■ GIVEN REQUEST
Give back every line exactly as it appears, pictures excluded.
## begin GIVEN MATERIAL
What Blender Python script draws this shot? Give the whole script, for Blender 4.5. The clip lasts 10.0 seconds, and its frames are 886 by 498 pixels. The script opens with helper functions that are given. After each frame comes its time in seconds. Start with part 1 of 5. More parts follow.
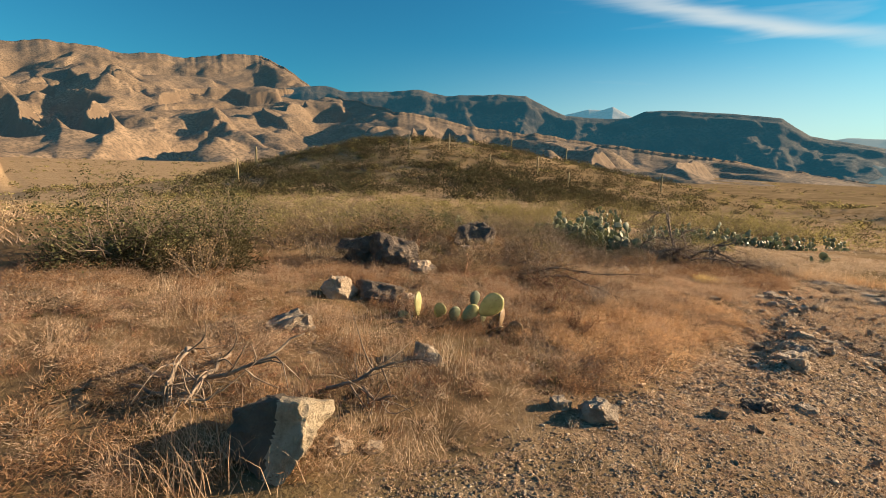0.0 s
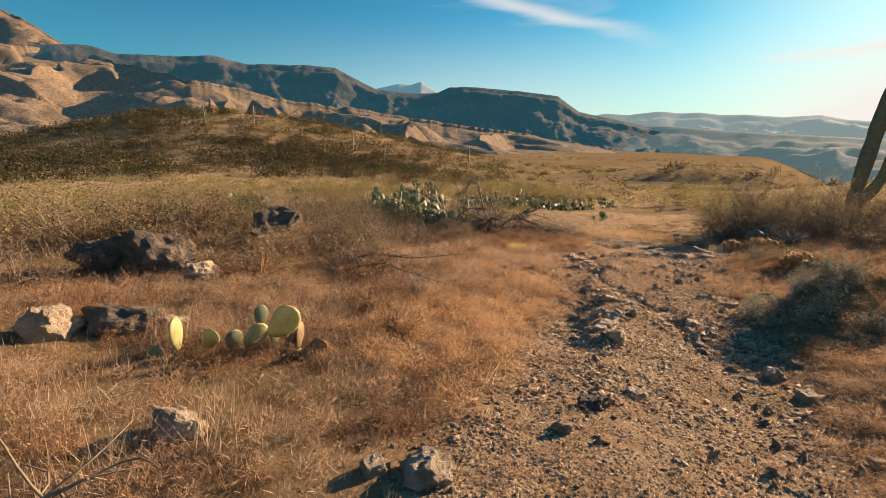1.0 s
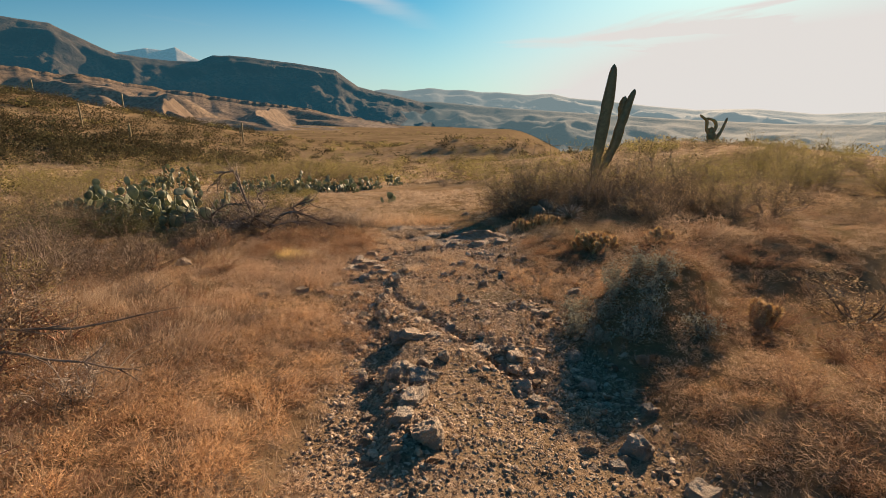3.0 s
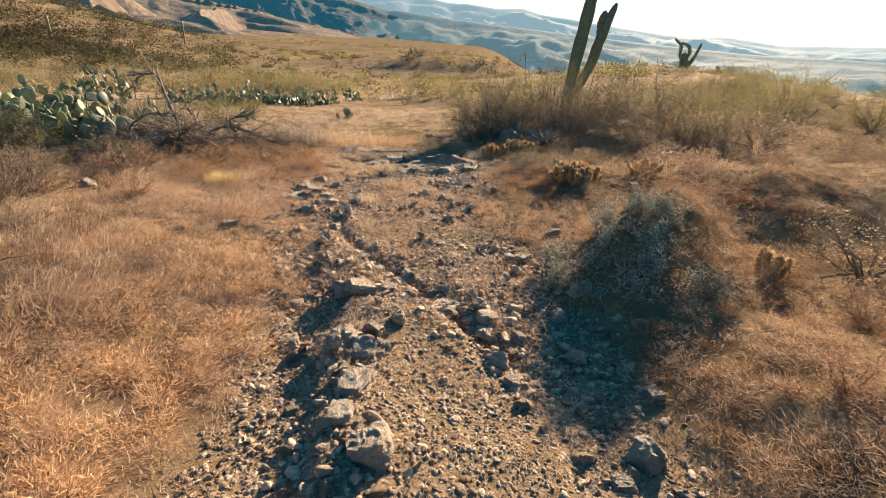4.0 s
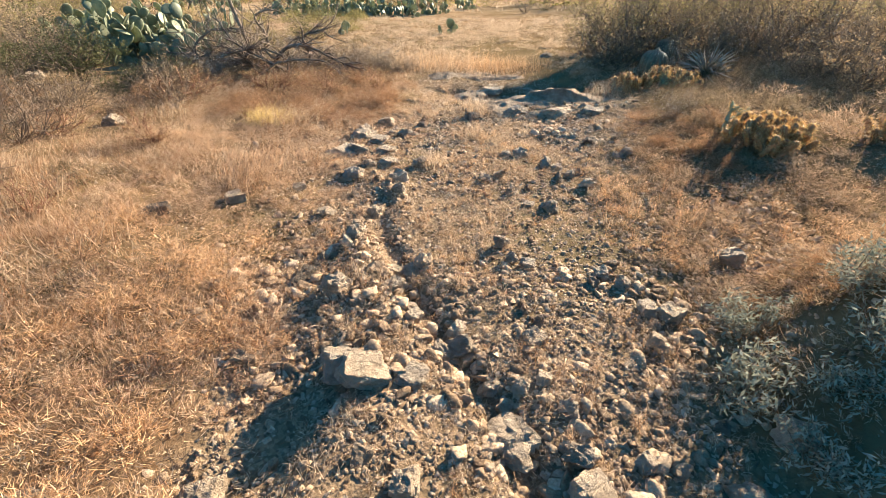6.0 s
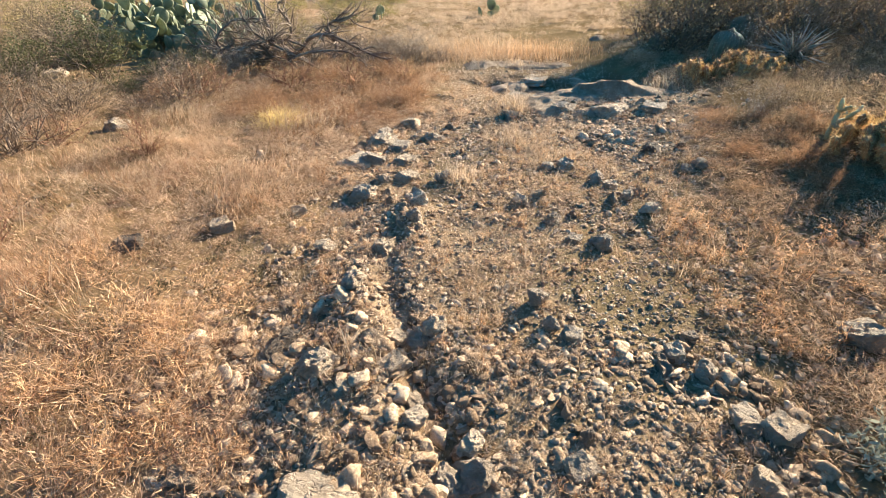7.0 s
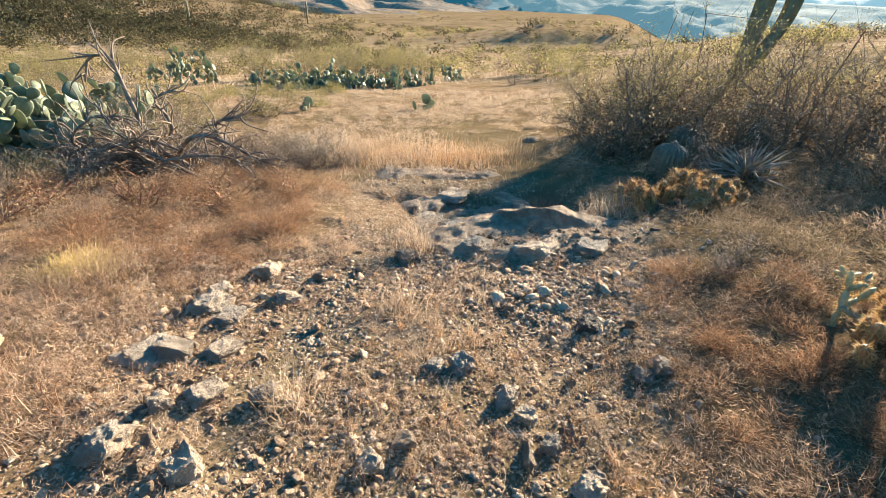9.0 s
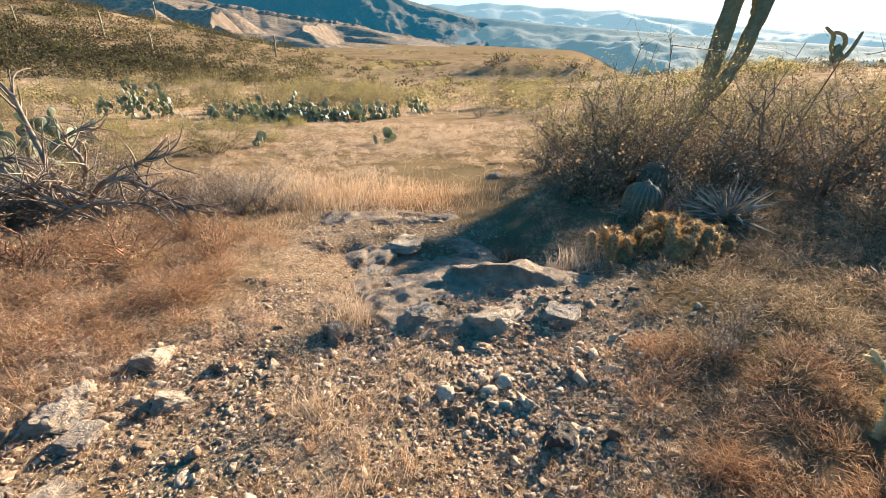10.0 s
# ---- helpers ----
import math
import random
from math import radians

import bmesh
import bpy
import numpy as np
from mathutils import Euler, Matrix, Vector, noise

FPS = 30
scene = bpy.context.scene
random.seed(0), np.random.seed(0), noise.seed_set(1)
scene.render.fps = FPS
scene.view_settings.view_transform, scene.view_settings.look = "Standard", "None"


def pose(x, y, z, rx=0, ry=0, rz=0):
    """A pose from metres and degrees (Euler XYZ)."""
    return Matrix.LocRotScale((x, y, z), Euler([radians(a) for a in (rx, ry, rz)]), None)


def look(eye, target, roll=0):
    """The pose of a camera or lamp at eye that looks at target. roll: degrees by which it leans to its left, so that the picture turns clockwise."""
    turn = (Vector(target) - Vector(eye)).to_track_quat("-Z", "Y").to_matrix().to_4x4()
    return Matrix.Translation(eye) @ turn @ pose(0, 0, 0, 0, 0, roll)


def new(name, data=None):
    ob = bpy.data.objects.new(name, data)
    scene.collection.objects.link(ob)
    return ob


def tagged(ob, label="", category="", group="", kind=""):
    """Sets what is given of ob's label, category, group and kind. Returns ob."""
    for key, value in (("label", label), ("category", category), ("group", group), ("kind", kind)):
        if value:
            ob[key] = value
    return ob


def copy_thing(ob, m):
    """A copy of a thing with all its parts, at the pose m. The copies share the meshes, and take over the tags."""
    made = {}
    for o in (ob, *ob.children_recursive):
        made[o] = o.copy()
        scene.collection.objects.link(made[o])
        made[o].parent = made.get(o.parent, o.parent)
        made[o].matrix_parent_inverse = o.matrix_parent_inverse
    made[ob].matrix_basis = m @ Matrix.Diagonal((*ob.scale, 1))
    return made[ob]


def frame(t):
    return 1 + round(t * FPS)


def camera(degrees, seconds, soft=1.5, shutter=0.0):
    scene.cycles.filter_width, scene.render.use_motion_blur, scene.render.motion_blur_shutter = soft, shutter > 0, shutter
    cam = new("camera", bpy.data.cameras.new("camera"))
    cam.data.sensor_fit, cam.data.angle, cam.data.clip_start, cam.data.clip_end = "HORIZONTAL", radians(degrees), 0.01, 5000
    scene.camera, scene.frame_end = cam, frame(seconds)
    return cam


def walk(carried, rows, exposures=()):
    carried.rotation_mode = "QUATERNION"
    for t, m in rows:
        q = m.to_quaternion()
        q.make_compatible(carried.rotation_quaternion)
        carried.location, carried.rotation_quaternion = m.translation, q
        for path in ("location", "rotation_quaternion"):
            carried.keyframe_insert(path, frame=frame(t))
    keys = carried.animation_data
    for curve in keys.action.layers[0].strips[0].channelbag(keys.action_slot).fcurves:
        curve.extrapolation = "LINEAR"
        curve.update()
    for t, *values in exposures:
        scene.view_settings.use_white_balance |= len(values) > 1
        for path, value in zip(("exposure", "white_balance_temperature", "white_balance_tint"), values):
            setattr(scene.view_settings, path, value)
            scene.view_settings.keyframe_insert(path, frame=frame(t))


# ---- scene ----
## end GIVEN MATERIAL
■ RESULT OF THE EXERCISE
What Blender Python script draws this shot? Give the whole script, for Blender 4.5. The clip lasts 10.0 seconds, and its frames are 886 by 498 pixels. The script opens with helper functions that are given. After each frame comes its time in seconds. Start with part 1 of 5. More parts follow.
0.0 s
1.0 s
3.0 s
4.0 s
6.0 s
7.0 s
9.0 s
10.0 s
# ---- helpers ----
import math
import random
from math import radians

import bmesh
import bpy
import numpy as np
from mathutils import Euler, Matrix, Vector, noise

FPS = 30
scene = bpy.context.scene
random.seed(0), np.random.seed(0), noise.seed_set(1)
scene.render.fps = FPS
scene.view_settings.view_transform, scene.view_settings.look = "Standard", "None"


def pose(x, y, z, rx=0, ry=0, rz=0):
    """A pose from metres and degrees (Euler XYZ)."""
    return Matrix.LocRotScale((x, y, z), Euler([radians(a) for a in (rx, ry, rz)]), None)


def look(eye, target, roll=0):
    """The pose of a camera or lamp at eye that looks at target. roll: degrees by which it leans to its left, so that the picture turns clockwise."""
    turn = (Vector(target) - Vector(eye)).to_track_quat("-Z", "Y").to_matrix().to_4x4()
    return Matrix.Translation(eye) @ turn @ pose(0, 0, 0, 0, 0, roll)


def new(name, data=None):
    ob = bpy.data.objects.new(name, data)
    scene.collection.objects.link(ob)
    return ob


def tagged(ob, label="", category="", group="", kind=""):
    """Sets what is given of ob's label, category, group and kind. Returns ob."""
    for key, value in (("label", label), ("category", category), ("group", group), ("kind", kind)):
        if value:
            ob[key] = value
    return ob


def copy_thing(ob, m):
    """A copy of a thing with all its parts, at the pose m. The copies share the meshes, and take over the tags."""
    made = {}
    for o in (ob, *ob.children_recursive):
        made[o] = o.copy()
        scene.collection.objects.link(made[o])
        made[o].parent = made.get(o.parent, o.parent)
        made[o].matrix_parent_inverse = o.matrix_parent_inverse
    made[ob].matrix_basis = m @ Matrix.Diagonal((*ob.scale, 1))
    return made[ob]


def frame(t):
    return 1 + round(t * FPS)


def camera(degrees, seconds, soft=1.5, shutter=0.0):
    scene.cycles.filter_width, scene.render.use_motion_blur, scene.render.motion_blur_shutter = soft, shutter > 0, shutter
    cam = new("camera", bpy.data.cameras.new("camera"))
    cam.data.sensor_fit, cam.data.angle, cam.data.clip_start, cam.data.clip_end = "HORIZONTAL", radians(degrees), 0.01, 5000
    scene.camera, scene.frame_end = cam, frame(seconds)
    return cam


def walk(carried, rows, exposures=()):
    carried.rotation_mode = "QUATERNION"
    for t, m in rows:
        q = m.to_quaternion()
        q.make_compatible(carried.rotation_quaternion)
        carried.location, carried.rotation_quaternion = m.translation, q
        for path in ("location", "rotation_quaternion"):
            carried.keyframe_insert(path, frame=frame(t))
    keys = carried.animation_data
    for curve in keys.action.layers[0].strips[0].channelbag(keys.action_slot).fcurves:
        curve.extrapolation = "LINEAR"
        curve.update()
    for t, *values in exposures:
        scene.view_settings.use_white_balance |= len(values) > 1
        for path, value in zip(("exposure", "white_balance_temperature", "white_balance_tint"), values):
            setattr(scene.view_settings, path, value)
            scene.view_settings.keyframe_insert(path, frame=frame(t))


# ---- scene ----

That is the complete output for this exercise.